The Future of Biofuel
A decade ago, subsidies for biofuel growth and development in many countries (especially the U.S.) were high. However, better understanding of global warming, increased awareness of the fragility of the food supply, and a general trend toward “greener” alternatives have all led to a decline in the popularity of biofuels. In 2011, The U.S. Senate voted 73 to 27 to end tax credits and trade protections for corn-based ethanol production. As the second largest producer of ethanol, this is a substantial move that reflects the changing pressures on our energy needs and shifted focus to environmentally friendly energy sources.
Biodiversity and Biofuels
There is one last problem presented by biofuels that needs to be addressed: biodiversity. Biodiversity refers to the variety of different living things in an environment. For instance, if you grow only sweet corn in a field, you have low biodiversity. If, however, you grow sweet corn, dent corn, flint corn, flour corn, and popcorn, then you have high biodiversity. Why should we care?

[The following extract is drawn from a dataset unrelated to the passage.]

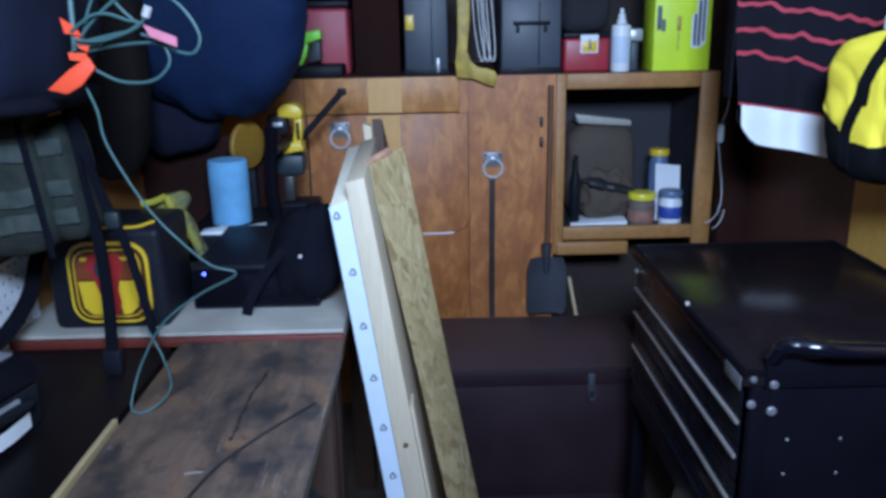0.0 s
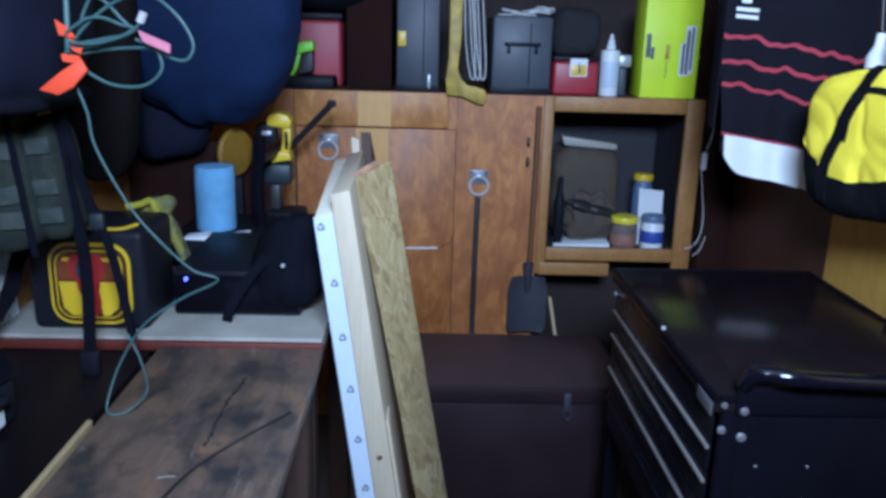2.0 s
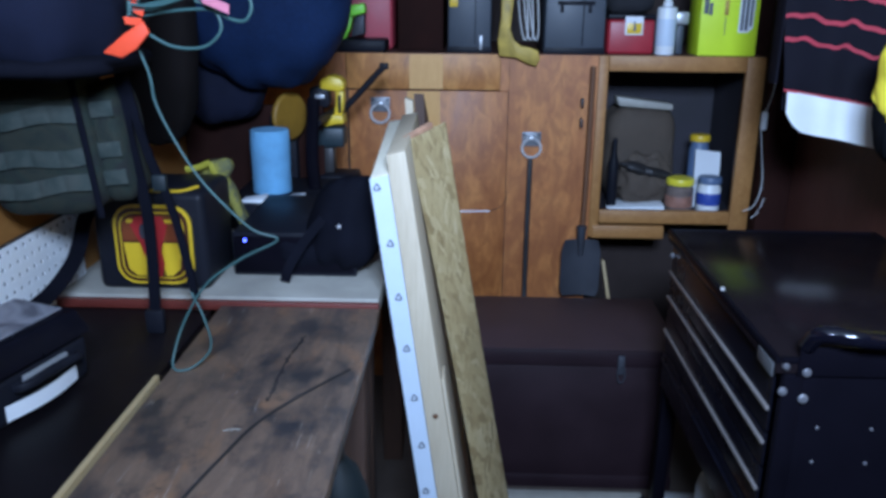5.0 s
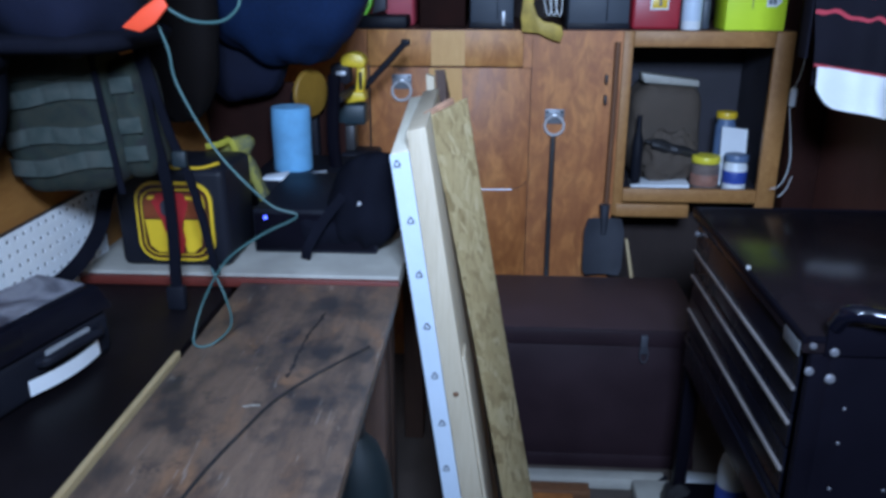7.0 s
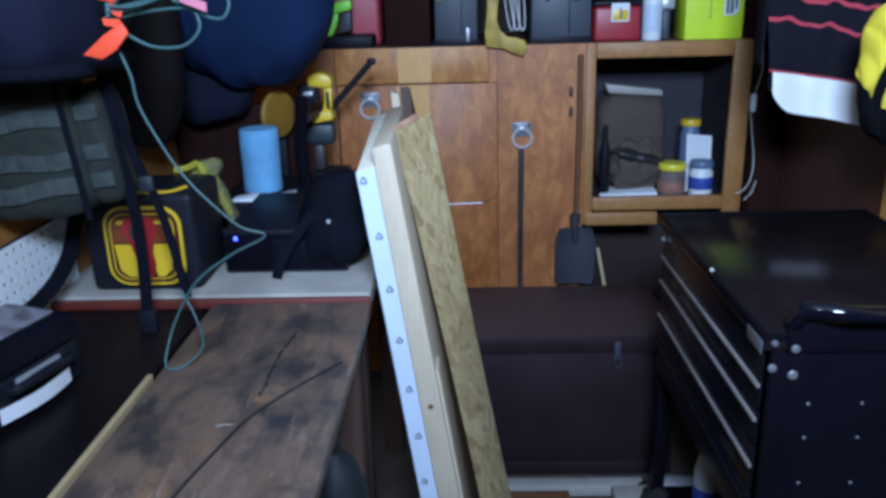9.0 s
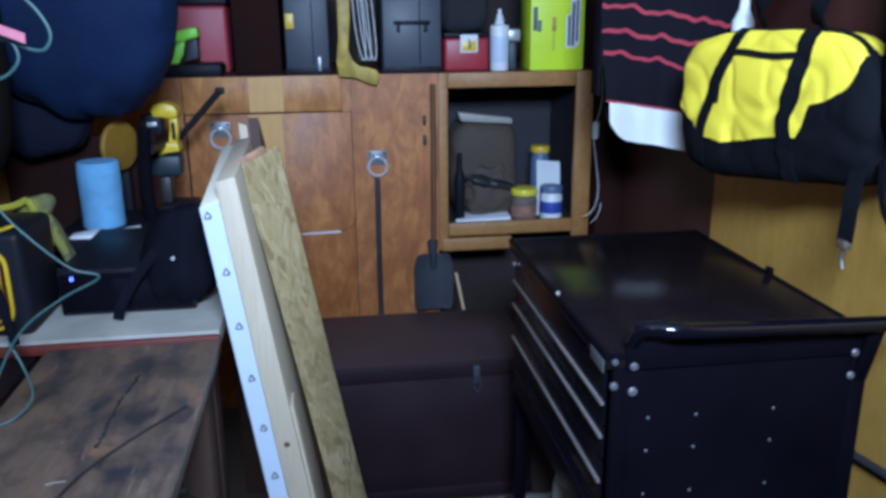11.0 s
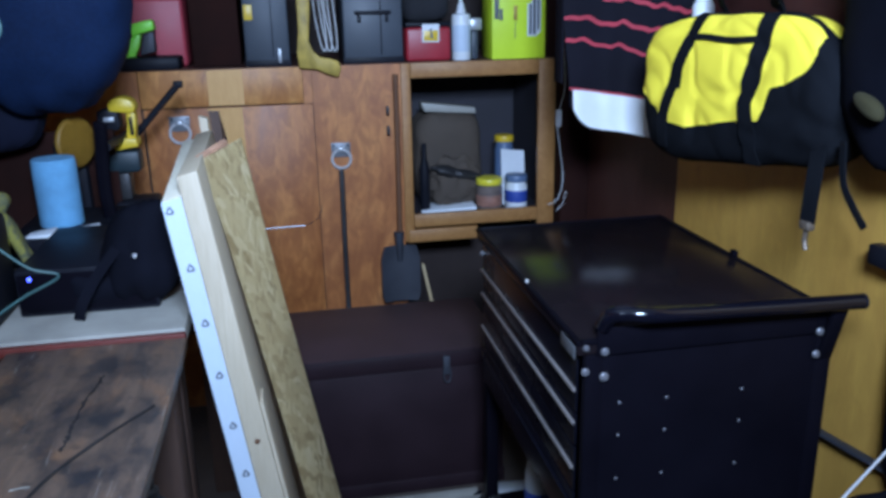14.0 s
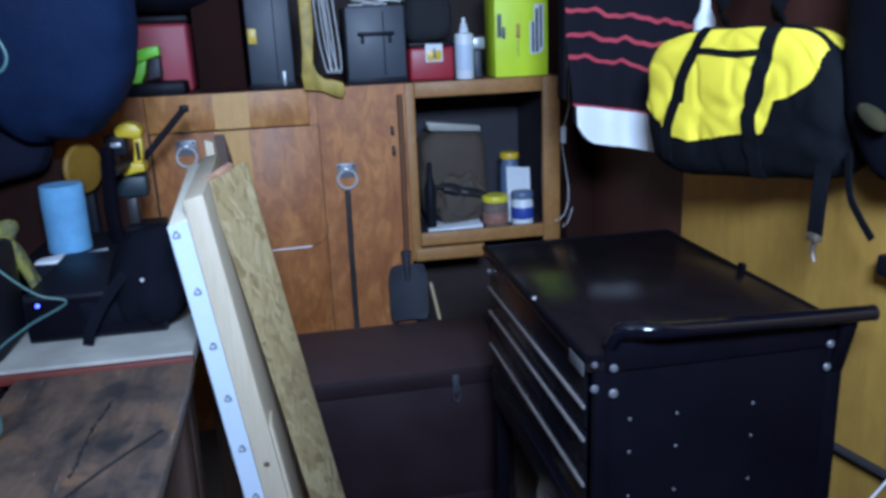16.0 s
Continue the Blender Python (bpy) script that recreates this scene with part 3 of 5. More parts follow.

Growing a single type of corn is easier for producing biofuels because we can select that type that yields the best raw product, is easiest to grow, and which requires the least amount of water and other resources. This sounds great, but then down side to this is that pests that eat this type of corn will begin to proliferate. What is worse, if we spray with pesticide to kill these pests, some will inevitably be resistant to the pesticide. Over time, these pests will grow in number and we will be left with pests that are resistant to our chemical defences. In the end, we have a bigger problem that what we started with and probably no corn because the new “super pest” ate it all.
Biodiversity is important to ensuring that pests do not grow out of control. The type of farming needed to produce large quantities of biofuels is generally not amendable to high levels of biodiversity. This presents a fundamental problem in producing biofuels that is enhanced by the fact that “super pests” produced in the effort to grow biofuels can also threaten food crops.
Biofuels: A Conclusion
We will explore biofuels in more depth. For now, keep an open mind and consider that there is no magic bullet when it comes to meeting our energy needs. For now, good energy policies should include being observant, being patient, avoid knee-jerk reactions, and (most importantly) relying on good science to guide our decisions.